Maestro Ozawa never preens, Bernstein style. But in the most emotional passages, he creates the illusion of standing 10 feet tall. And like he was as a youth, he never forgets the simplest instrument. I was astounded in the Sanctus to see him literally signaling every vibration from the bells.

The results were, yes, dramatic, though obviously Carnegie Hall presented problems. The piece was written specifically for Coventry Cathedral, and the architecture here had to be simulated. Thus, soprano Christine Goerke stood not with the two male singers, but far in the back with the chorus. Ms. Goerke’s voice, though, shone and soared above the orchestra and chorus.



From SKF Choir (© Herring Rollmop)


Then, too, the “boys chorus” was made up of girls and boys together, from the Matsumoto Children’s Chorus, formed especially in 2009 to sing this work (though they also do Bach). Instead of residing in the clerestory of the church, they were up in the gallery, helping assume a spatial layout.

Maestro Ozawa’s own Saito Kinen Orchestra did thee honors, and they were many. Their piano pianissimo at the end of the Kyrie eleison was breathtaking, as were their tempestuous playing in the Dies Irae and the jolly Offertorium.
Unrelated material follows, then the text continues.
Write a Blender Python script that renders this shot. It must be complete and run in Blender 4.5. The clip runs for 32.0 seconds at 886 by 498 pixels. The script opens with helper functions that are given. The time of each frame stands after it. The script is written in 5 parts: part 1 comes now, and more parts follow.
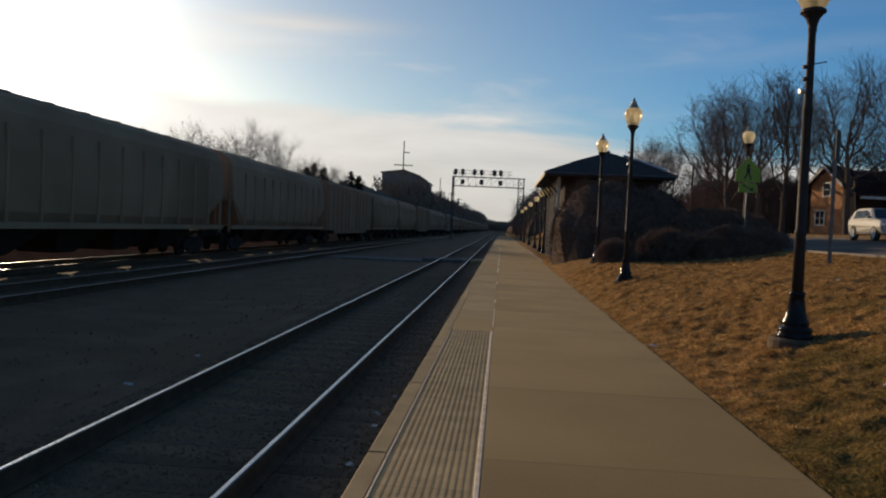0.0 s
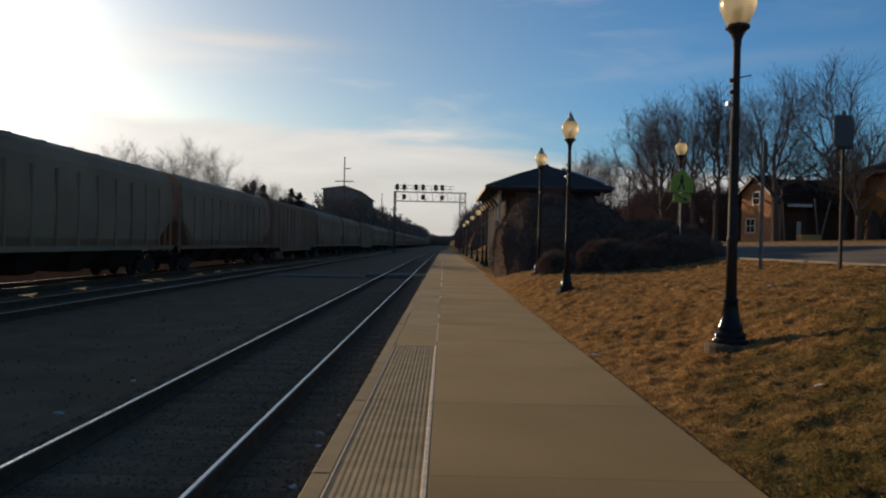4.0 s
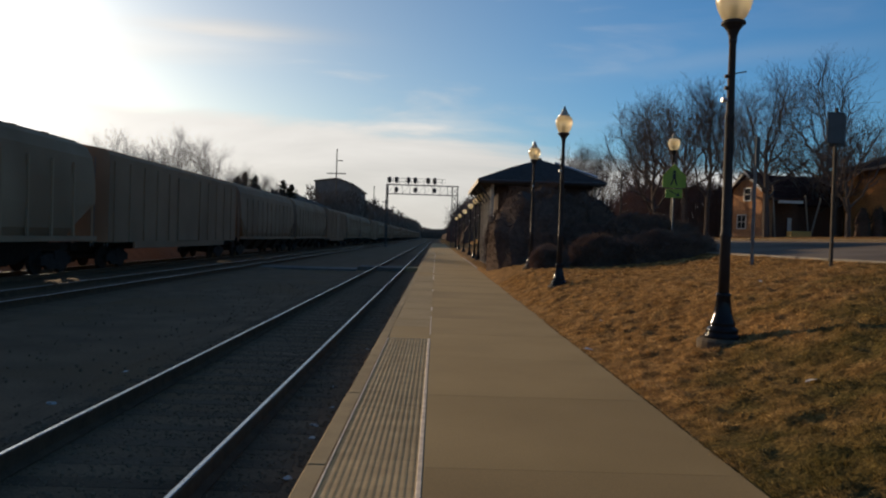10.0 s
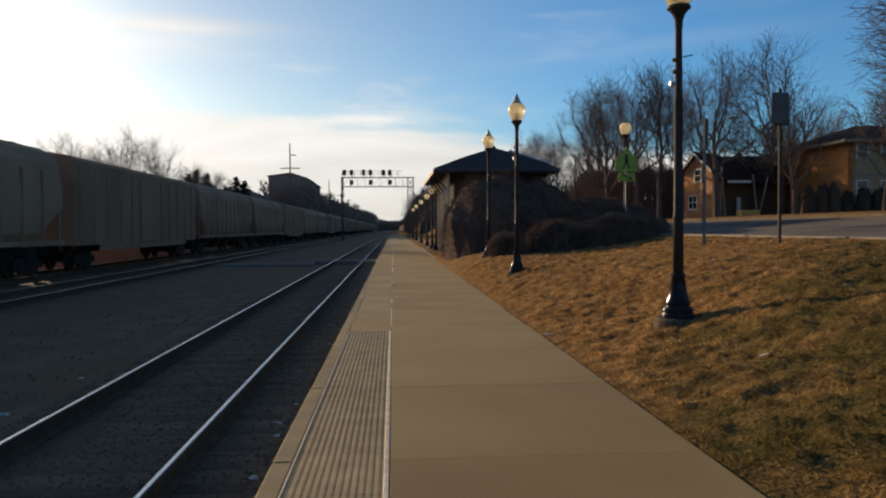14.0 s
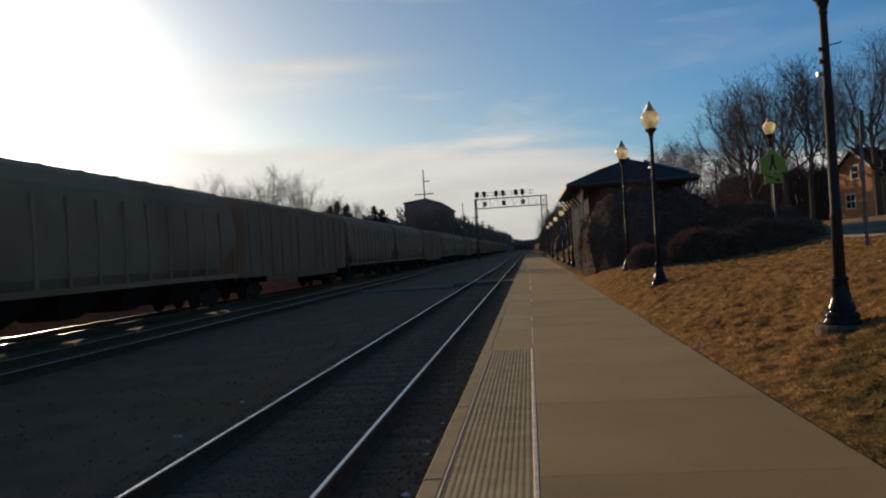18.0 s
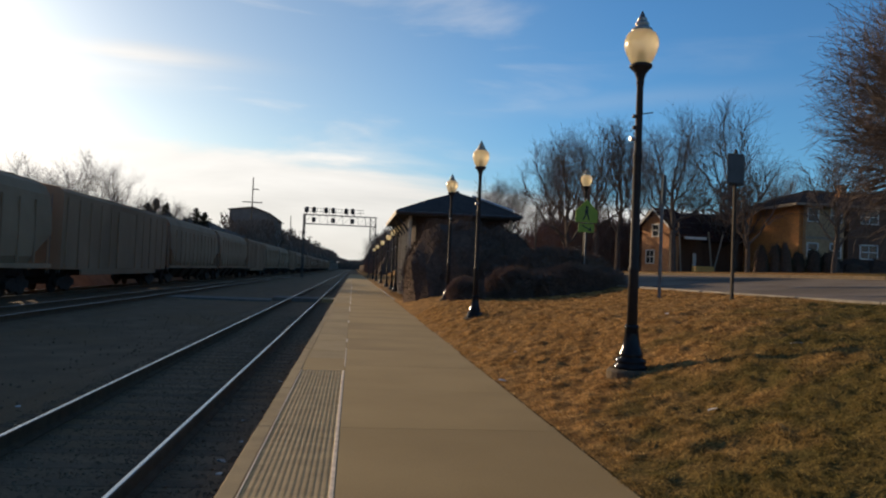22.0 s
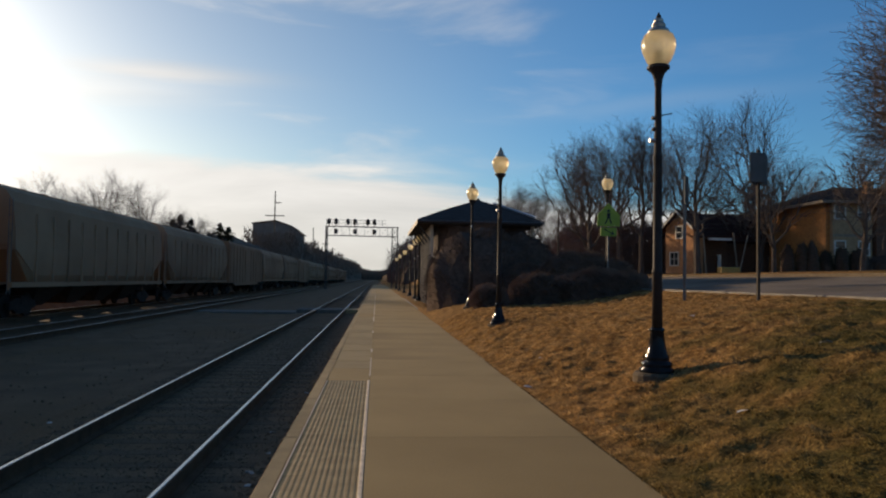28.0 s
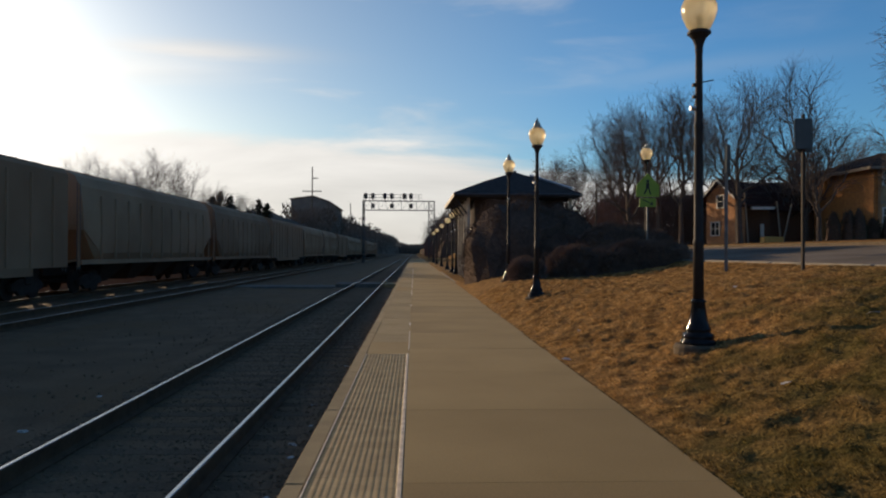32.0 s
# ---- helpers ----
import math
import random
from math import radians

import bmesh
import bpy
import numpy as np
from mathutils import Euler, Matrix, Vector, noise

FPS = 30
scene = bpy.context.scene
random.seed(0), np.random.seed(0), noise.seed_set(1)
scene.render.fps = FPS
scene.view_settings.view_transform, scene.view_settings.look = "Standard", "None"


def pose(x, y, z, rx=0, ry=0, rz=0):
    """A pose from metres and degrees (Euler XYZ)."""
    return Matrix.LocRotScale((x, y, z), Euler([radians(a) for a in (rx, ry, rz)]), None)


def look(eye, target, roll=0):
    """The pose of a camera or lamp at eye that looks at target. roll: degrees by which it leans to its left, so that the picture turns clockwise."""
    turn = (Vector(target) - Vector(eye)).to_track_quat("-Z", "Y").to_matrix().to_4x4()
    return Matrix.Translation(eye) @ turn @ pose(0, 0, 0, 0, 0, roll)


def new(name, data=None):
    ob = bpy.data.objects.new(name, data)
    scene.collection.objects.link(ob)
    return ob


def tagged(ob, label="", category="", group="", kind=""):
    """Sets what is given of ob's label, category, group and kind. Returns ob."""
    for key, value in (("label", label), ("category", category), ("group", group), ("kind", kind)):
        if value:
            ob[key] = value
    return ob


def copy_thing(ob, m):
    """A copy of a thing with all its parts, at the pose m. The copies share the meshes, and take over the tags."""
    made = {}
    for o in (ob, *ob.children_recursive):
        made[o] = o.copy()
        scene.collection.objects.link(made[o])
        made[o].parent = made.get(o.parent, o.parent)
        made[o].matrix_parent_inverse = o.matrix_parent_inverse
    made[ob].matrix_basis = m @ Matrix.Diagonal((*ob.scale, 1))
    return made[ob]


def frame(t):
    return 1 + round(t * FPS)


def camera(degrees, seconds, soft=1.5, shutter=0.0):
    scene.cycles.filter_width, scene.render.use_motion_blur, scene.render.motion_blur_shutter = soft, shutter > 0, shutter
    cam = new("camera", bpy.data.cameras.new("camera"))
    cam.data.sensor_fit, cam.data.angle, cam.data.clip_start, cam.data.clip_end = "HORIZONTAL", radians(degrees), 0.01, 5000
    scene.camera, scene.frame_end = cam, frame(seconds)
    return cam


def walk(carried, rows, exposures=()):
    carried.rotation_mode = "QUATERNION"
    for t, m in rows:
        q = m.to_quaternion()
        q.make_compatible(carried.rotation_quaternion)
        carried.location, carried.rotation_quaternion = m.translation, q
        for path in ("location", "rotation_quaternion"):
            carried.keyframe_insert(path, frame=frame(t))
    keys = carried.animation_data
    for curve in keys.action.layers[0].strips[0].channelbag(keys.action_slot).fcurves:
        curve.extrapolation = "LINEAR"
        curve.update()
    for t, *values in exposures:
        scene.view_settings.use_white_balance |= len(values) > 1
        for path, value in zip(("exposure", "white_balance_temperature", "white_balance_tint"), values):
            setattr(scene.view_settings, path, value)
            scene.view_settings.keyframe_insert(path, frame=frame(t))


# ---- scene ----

Perhaps Benjamin Britten’s most profound music, the music which justified Owens’ line, “I sing of war” was in the finale. In the original, the two singers were English and German, though here both Anthony Dean Griffey and Matthias Goerne were profoundly moving without the contrast. Their dialogue, ending with “Let us sleep now” against the major chorus, with the children’s chorus singing “Into paradise” from the balcony, was not as ecclesiastical as a cathedral would have made it. But the artists, the music and above all, Seiji Ozawa gave it the majesty which only a rare leader can create.